The head of Bosnia’s Roman Catholic church has warned of the “uncertain future” facing Christians in the capital, Sarajevo, after their numbers dwindled by a third in the past decade.

“It isn’t easy to say what has happened to Sarajevo, this ancient town of mutual coexistence, built up over history by Christians, Jews and Muslims,” said Cardinal Vinko Puljic.

Puljic, 66, assessed the current condition of Sarajevo's faith communities in a statement dated April 6 that commemorated the start of the city’s four-year siege by Bosnian Serb force two decades ago. Some 10,500 residents of the city were killed.

“After such a violent and senseless war, it’s hard to believe Catholics, Orthodox Christians, Muslims and Jews can live together any longer. With positions opposed between Croats, Serbs and Bosnians, the reality by which diverse peoples lived together here has begun to splinter and falter,” Puljic said.

Roman Catholics comprised 18 percent of Bosnia-Herzegovina’s population of 4.3 million before the 1992-5 war, with 44 percent Muslim and 35 percent Serbian Orthodox. The war cost a total of more than 100,000 lives and ended with the formation of separate Bosnian Serb and Croat-Muslim states.

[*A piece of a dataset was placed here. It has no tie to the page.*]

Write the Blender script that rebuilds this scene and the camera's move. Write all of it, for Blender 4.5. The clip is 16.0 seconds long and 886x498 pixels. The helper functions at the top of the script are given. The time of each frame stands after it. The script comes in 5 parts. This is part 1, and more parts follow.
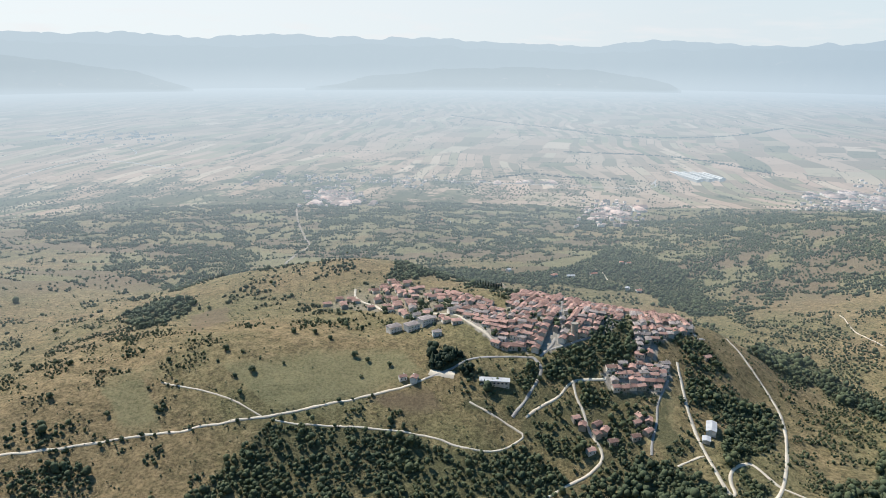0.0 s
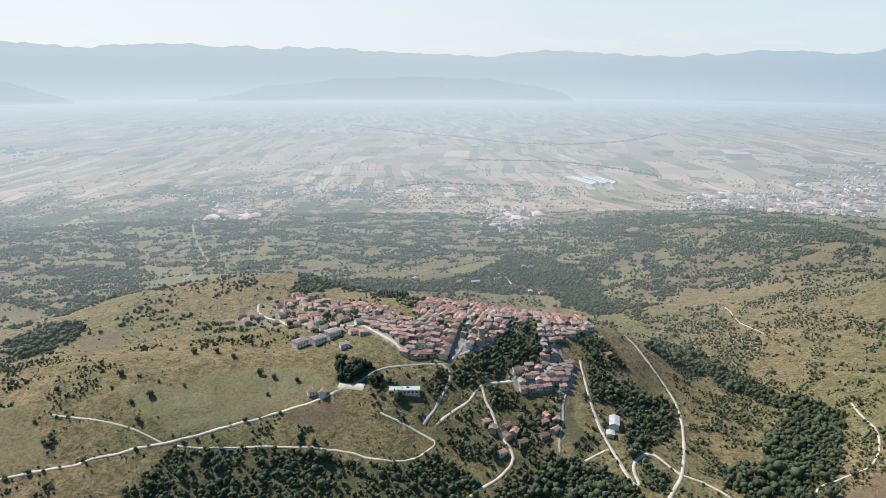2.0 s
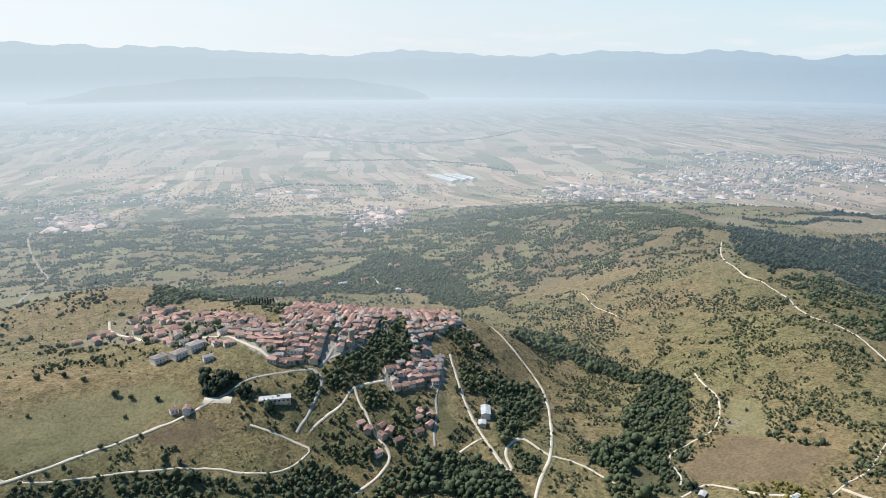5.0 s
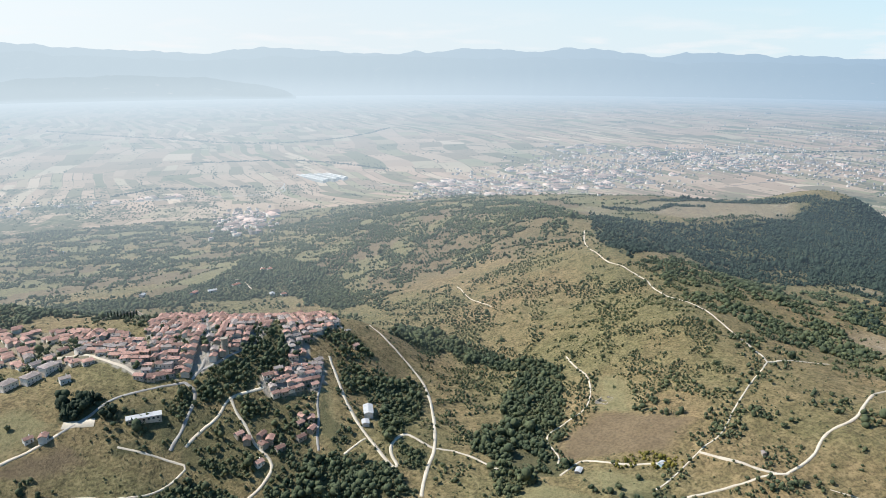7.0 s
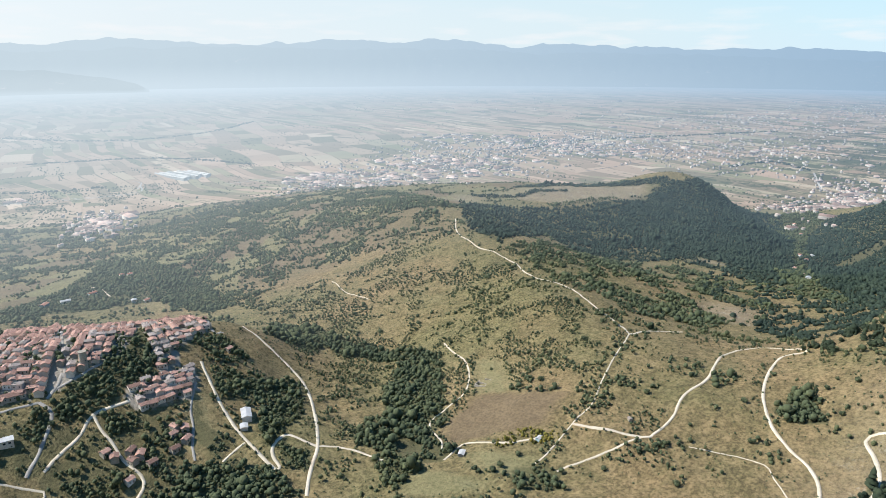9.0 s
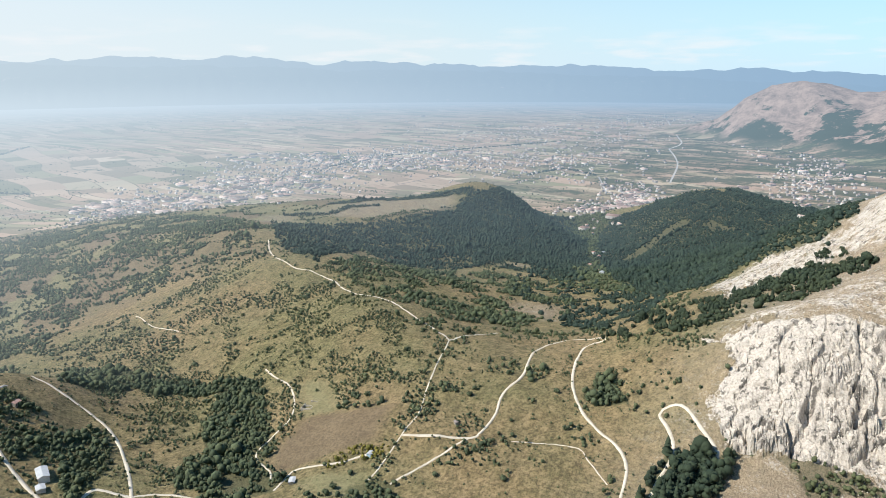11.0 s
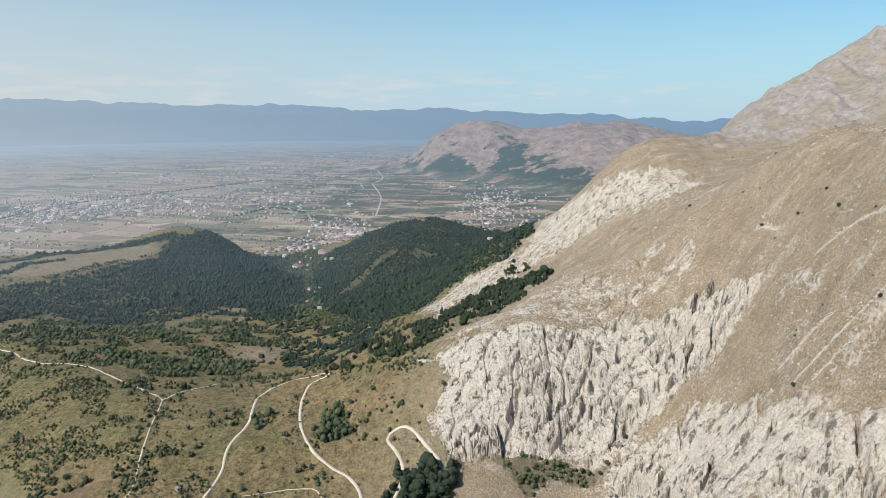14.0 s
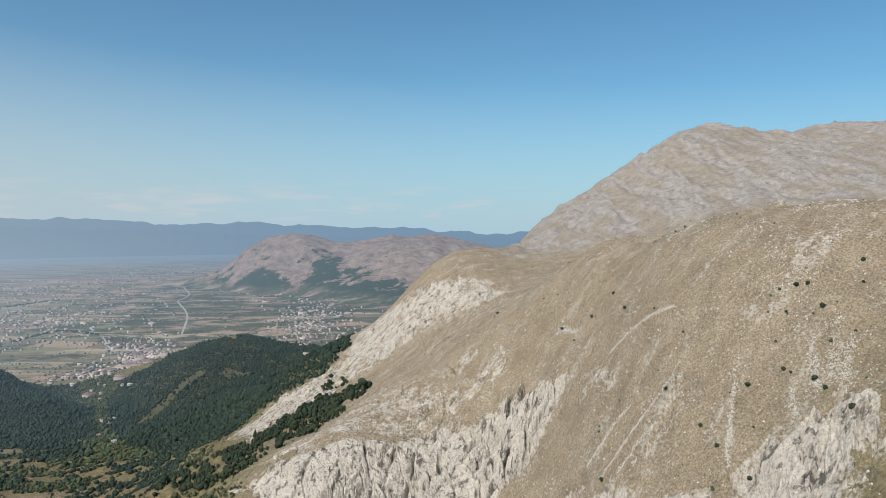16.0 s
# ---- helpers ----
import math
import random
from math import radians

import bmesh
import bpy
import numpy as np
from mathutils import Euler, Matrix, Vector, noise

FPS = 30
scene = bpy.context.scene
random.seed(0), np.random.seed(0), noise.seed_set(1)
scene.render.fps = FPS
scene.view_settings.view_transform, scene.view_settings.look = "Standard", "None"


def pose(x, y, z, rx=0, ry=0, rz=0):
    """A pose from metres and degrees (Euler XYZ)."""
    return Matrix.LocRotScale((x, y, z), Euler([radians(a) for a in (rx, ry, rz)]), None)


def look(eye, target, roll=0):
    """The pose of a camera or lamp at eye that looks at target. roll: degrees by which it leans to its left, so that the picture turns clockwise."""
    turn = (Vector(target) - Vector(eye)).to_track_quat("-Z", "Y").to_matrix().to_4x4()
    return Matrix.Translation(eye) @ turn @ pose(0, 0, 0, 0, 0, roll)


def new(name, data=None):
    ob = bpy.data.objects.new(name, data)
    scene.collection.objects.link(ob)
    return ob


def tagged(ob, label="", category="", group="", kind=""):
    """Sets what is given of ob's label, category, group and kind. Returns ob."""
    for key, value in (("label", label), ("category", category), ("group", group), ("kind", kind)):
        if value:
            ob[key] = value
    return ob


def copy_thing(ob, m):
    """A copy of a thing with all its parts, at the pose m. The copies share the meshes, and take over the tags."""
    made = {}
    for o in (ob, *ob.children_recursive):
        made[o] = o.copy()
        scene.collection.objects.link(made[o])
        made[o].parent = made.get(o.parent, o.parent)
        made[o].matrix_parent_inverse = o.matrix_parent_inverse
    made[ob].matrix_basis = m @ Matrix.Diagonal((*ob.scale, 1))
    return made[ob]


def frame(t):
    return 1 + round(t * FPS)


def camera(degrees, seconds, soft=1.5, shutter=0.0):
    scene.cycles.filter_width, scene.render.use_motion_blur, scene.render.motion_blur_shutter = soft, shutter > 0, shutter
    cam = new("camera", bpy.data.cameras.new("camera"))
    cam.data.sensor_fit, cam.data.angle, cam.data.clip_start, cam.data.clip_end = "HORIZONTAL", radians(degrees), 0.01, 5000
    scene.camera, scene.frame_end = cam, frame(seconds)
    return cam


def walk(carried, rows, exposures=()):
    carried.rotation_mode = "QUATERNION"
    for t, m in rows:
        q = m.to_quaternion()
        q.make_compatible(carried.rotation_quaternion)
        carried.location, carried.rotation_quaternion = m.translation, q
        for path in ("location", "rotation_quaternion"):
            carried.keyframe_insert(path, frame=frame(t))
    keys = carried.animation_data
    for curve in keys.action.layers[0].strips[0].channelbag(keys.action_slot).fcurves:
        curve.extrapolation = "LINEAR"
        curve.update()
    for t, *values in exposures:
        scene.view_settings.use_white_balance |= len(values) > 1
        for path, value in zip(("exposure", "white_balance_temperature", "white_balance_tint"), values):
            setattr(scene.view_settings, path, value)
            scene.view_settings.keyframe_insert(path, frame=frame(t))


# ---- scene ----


# the drone hovers and turns: seconds, yaw, pitch, roll
EYE = Vector((0.0, 0.0, 600.0))
cam = camera(64.64, 16.0, soft=0.5)
TURNS = [
    (0, 0.00, -15.52, -0.21),
    (0.5, -1.91, -15.13, -0.19),
    (1, -3.78, -15.08, -0.17),
    (1.5, -5.53, -14.82, -0.22),
    (2, -8.07, -14.75, -0.13),
    (2.5, -11.24, -14.74, -0.09),
    (3, -14.18, -14.72, -0.02),
    (5.5, -21.12, -14.78, -0.11),
    (6, -23.76, -14.81, -0.09),
    (6.5, -26.88, -14.88, -0.07),
    (7, -29.99, -14.93, -0.01),
    (7.5, -33.23, -14.98, 0.07),
    (8, -35.52, -15.50, 0.11),
    (10.5, -51.89, -14.37, 0.23),
    (11, -56.16, -14.37, 0.26),
    (11.5, -59.08, -15.37, 0.10),
    (12, -61.59, -15.54, 0.13),
    (12.5, -63.91, -13.83, 0.05),
    (13, -70.83, -13.49, 0.15),
    (13.5, -76.08, -13.54, 0.17),
    (14, -79.77, -11.38, 0.09),
    (14.5, -82.15, -10.54, 0.04),
    (15, -87.03, -8.22, 0.09),
    (15.5, -92.51, -5.30, 0.24),
    (16, -94.83, -2.22, 0.09),
]
walk(cam, [(t, pose(*EYE, 90 + pitch, roll, yaw)) for t, yaw, pitch, roll in TURNS],
     [(0.0, 0.42), (3.0, 0.44), (8.0, 0.56), (11.0, 0.54), (12.5, 0.46), (14.0, 0.14), (16.0, -0.06)])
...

However, the four Catholic dioceses have seen their populations depleted over the last two decades. Church leaders have complained of worsening discrimination under the Muslim-dominated Sarajevo city council, citing problems with obtaining permits for routine initiatives.

In 2010, the Catholic archdiocese accused radical Muslims of stirring inter-faith tensions after councilors threatened to tear down a monument to the late Pope John Paul II, who visited the city in 1997.

In January 2011, they accused the council of “legalizing injustices” after it ordered Puljic to hand over his episcopal residence to a former communist police agent, who claimed to be the rightful occupier.

 The secretary-general of Bosnia’s Sarajevo-based Catholic Bishops Conference, Msgr. Ivo Tomasevic, told ENInews that in 2011, 85 percent of the population of Sarajevo, which was later rebuilt with European Union funding, was now Muslim, while Christians had fallen to around 15,000 or two percent.

He added that alterations to the 1995 Dayton (Ohio) peace accord, giving Bosnian Muslims eight ministerial posts in the federation government, and Croats and Serbs five and three respectively, had handed “full decision-making power” to Muslims, who also now appoint the country’s president and premier.   

“The changes have made things continually worse for Christians ― instead, we should be ensuring the same rights for all in every part of Bosnia-Herzegovina,” Tomasevic said in an ENInews interview.

“When NATO troops were occupying our country and removing its warlords, they should have taken much firmer steps to ensure all ethnic groups were treated equally and fairly.”

In his anniversary statement, Puljic said Sarajevo could still become a symbol of “peace, harmony and equality” between Christians, Muslims and Jews.